*Set problem*
How many lines of the records below contain the word "follow"? Answer with the number alone.

(Entries with animation source code)
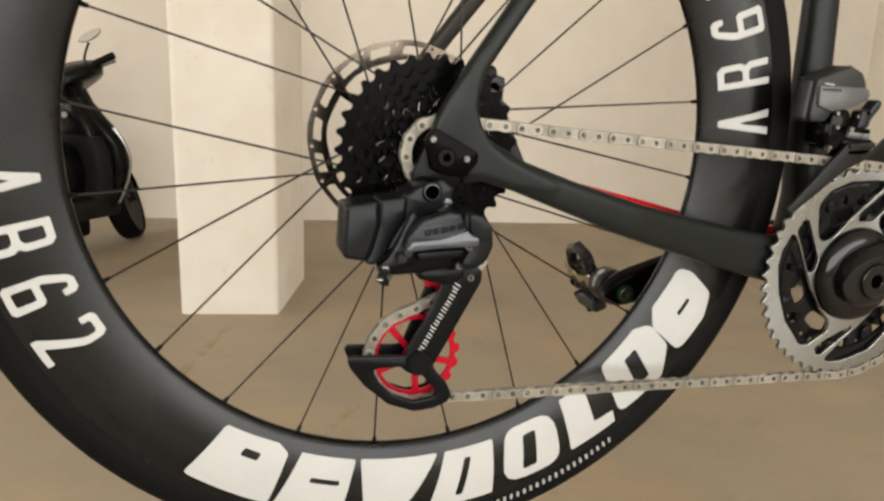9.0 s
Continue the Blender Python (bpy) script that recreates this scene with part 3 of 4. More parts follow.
part("seat_tube", loft([oval((x, 0, z), (hx, 0, 0), (0, hy, 0), 28, 2.6) for x, z, hx, hy in ((0.392, -0.050, 0.028, 0.034), (0.378, -0.010, 0.020, 0.022), (0.3640, 0.035, 0.0175, 0.016), (0.3535, 0.100, 0.0160, 0.013), (0.3450, 0.170, 0.0150, 0.012), (0.320, 0.300, 0.0145, 0.012), (0.290, 0.480, 0.0150, 0.012))]), M_FRAME, bike_frame)
part("bottom_bracket_shell", moved(lathe([(0.001, -0.043), (0.026, -0.043), (0.028, -0.041), (0.028, 0.041), (0.026, 0.043), (0.001, 0.043)], 40), Matrix.Translation((BB[0], 0, BB[1]))), M_FRAME, bike_frame)
part("top_tube", loft([ring_at(x, 0, z, 0.015, 0.019, 3) for x, z in ((0.295, 0.445), (0.45, 0.450), (0.62, 0.455), (0.790, 0.460))]), M_FRAME, bike_frame)
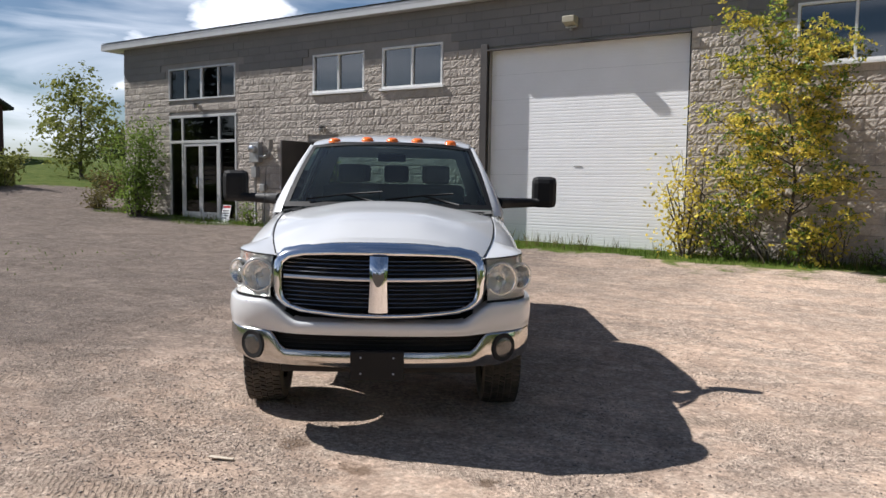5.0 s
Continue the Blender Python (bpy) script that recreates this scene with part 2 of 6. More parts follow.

*Solution to this exercise*
2